Chain Reaction

Chain Reaction

CIO revisits one of the IT industry's greatest cause celebres: David Murray's notorious speech at the 2002 IT World Congress in Adelaide. Sue Bushell examines the impact that re-engineered global supply chains have had in Australia.

The Stories Continue

What were we thinking?

What were we thinking?

What was I thinking?

Back in May, I celebrated CIO's 100th issue by introducing a continuing series - CIO Retrospectives: Seminal Issues & Technologies - where CIO writers revisit seminal events, issues and technologies we've covered over the years.

If you're a new reader, or need a bit of a reminder regarding the "how's" and "why's" of this particular exercise, here's our premise. The writers are to kick off with "What were we thinking" - that is, why we all believed the selected story was important and the pervasive mind-set at the time among users, observers and (occasionally) vendors. Then, in some instances at least, the writer looks back and casts a jaded eye - that is, "What were we thinking?" - over the topic. Thus far, we've covered a number of issues, including the likes of Y2K, "IT Doesn't Matter", the skills crisis (or lack thereof), and security and privacy. This month CIO revisits one of the IT industry's greatest cause celebres: David Murray's notorious speech at the 2002 IT World Congress in Adelaide. In Part II, Sue Bushell examines the impact that re-engineered global supply chains have had in Australia. As always, I'm happy to entertain your suggestions for other "seminal" technologies or issues we should cover. LK

Whither goeth the collaborative supply chain?

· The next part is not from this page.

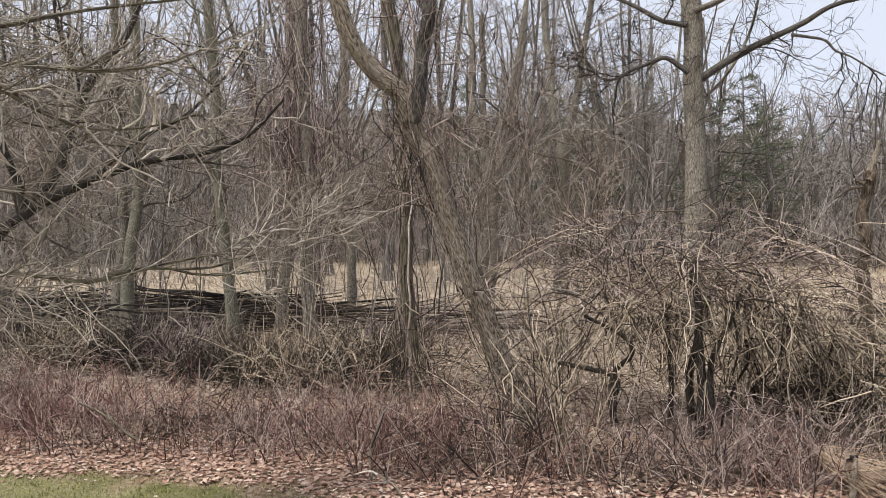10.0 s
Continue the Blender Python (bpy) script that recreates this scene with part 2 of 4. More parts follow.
def tubes(paths, radii, sides):
    """Points and faces of tubes round N paths of K points each."""
    paths, radii = np.asarray(paths, float), np.asarray(radii, float)
    n, k, _ = paths.shape
    t = unit(np.gradient(paths, axis=1))
    mean = unit(paths[:, -1] - paths[:, 0])
    ref = np.where(np.abs(mean[:, 2:3]) > 0.8, [[1.0, 0, 0]], [[0, 0, 1.0]])[:, None, :]
    u = unit(np.cross(t, ref))
    v = np.cross(t, u)
    a = np.arange(sides) * 2 * np.pi / sides
    ring = u[:, :, None] * np.cos(a)[:, None] + v[:, :, None] * np.sin(a)[:, None]
    verts = (paths[:, :, None] + ring * radii[:, :, None, None]).reshape(-1, 3)
    i = np.arange(n)[:, None, None] * k * sides
    j = np.arange(k - 1)[None, :, None] * sides
    s = np.arange(sides)[None, None]
    s2 = (s + 1) % sides
    faces = np.stack(np.broadcast_arrays(i + j + s, i + j + s2, i + j + sides + s2, i + j + sides + s), -1).reshape(-1, 4)
    return verts, faces


def cones(paths, radii):
    """Points and faces of three-sided twigs that end in a point."""
    v, f = tubes(paths[:, :-1] if paths.shape[1] > 2 else np.repeat(paths[:, :1], 1, 1), radii[:, :-1], 3)
    n, k = len(paths), paths.shape[1] - 1
    tips = len(v) + np.arange(n)
    last = (np.arange(n) * k + k - 1) * 3
    ends = np.stack([np.stack([last + q, last + (q + 1) % 3, tips], -1) for q in range(3)], 1).reshape(-1, 3)
    return np.concatenate([v, paths[:, -1]]), np.concatenate([f[:, [0, 1, 2]], f[:, [0, 2, 3]], ends])


def joined(groups):
    vs, fs, off = [], [], 0
    mixed = len({f.shape[1] for v, f in groups}) > 1
    for v, f in groups:
        if mixed and f.shape[1] == 4:
            f = np.concatenate([f[:, [0, 1, 2]], f[:, [0, 2, 3]]])
        vs.append(v)
        fs.append(f + off)
        off += len(v)
    return np.concatenate(vs), np.concatenate(fs)


def part(name, me, parent, label="", kind=""):
    ob = new(name, me)
    ob.parent = parent
    return tagged(ob, label, kind=kind)


def each(name, paths, radii, sides, mat, parent, label="", most=300):
    """One part for every path, up to most of them; the rest joined."""
    base = np.array(parent.location)
    for p, q in zip(paths[:most], radii[:most]):
        v, f = tubes(p[None], q[None], sides)
        part(name, quads(name, v - base, f, mat), parent, label)
    if len(paths) > most:
        v, f = tubes(paths[most:], radii[most:], sides)
        part(name + "_mass", quads(name, v - base, f, mat), parent, label, "stuff")


def thing(name, base, label, category, group="", kind=""):
    ob = new(name)
    ob.location = base
    ob.empty_display_size = 0.2
    return tagged(ob, label, category, group, kind)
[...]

They were not factoring in RFID, and the security nightmares conjured up by 19 fanatics on September 11, 2001 were at least 21 months in the future, but even before the start of this century canny companies were committing to a fundamental re-engineering of their supply chains.

They did not have a lot of choice, really - the evolution and massive uptake of Internet technologies was forcing their hand. By the time I wrote "The Power of Positive Linking" (published in CIO in April 2000) it was clear organizations would not just be competing with other organizations in the new competitive landscape. "Rather than competing business versus business, there's a growing trend towards supply chains competing against other supply chains," BHP IT product manager supply chain solutions Steve Maxwell told me then.

Maxwell and others like him were focused on imposing order on a plenitude of de facto enterprise Internet programs that had sprung up in departments and business units, in the hope of delivering new, low-cost, integrated business solutions to the company and external markets. The vision was impressive, although the outcome was far from certain: the hope was that the trading portal design would maximize reuse and prove to be in harmony with the speedy and less costly introduction of new Internet trading applications.

The name of the game was exploiting the potential of e-commerce and IT&T systems to help players throughout the supply chain continuum increase their competitive advantage, and it was already clear it was an imperative more and more organizations were realizing they could no longer afford to ignore.

Improved supply chain management had already proved a boon to individual enterprises seeking to extend their competitive advantage, but as I said then, "in the words of the song: 'You ain't seen nothin' yet'."

Many companies at the time were labouring to build "supply chain communities" to leverage and build on the core competencies of each member partner. But it was already clear things would get tricky as organizations sought to consolidate competitive advantage in a supply chain versus supply chain world, where they would not only have to compete with each other but also against extensive webs of suppliers. The risks involved in falling behind were clearly real, and the need for Australian companies to move on supply chain management was great. The elephant in the living room, of course, was all those small businesses, with no IT competencies of their own, hanging off the end of the line and threatening to drag the whole system down. Elephants in rooms often get ignored, but this one was starting to trumpet its calls for attention most deafeningly.

And I could see a few other threats to the smooth running of such efforts: like vested interests, empire building, interoperability problems, vendor intransigence and bucket loads of player scepticism.

By 2001 it was clear far-reaching connectivity was a long way off. Instead, what was emerging were "islands of connectivity" brought into being as the result of pressure from a major buyer or supplier, or through the efforts of new intermediaries like "portal/exchanges". Business processes were becoming linked within and between organizations, but levels of interaction were being driven by considerations of security and value. "The concept of linking supply chains is simple," Tradehub manager of business development and infrastructure Dr Robert Starling told an IES conference that year. "However, the simple model is being complicated by the move from orderly - or at least perceived as orderly - supply chains to dynamic supply webs, which are changing as buyers 'flit' between suppliers offering the best terms.

"Patterns in use of the Internet for trading are evolving. Organizations are like the pieces of a jigsaw puzzle - some are coalescing to form trading groups or islands [with] others remaining on the side and watching as parts of the 'connected world' are linking and merging. These early alignments are forming, breaking apart and reforming as the benefits of connectivity are being tried and tested," Starling said at the time.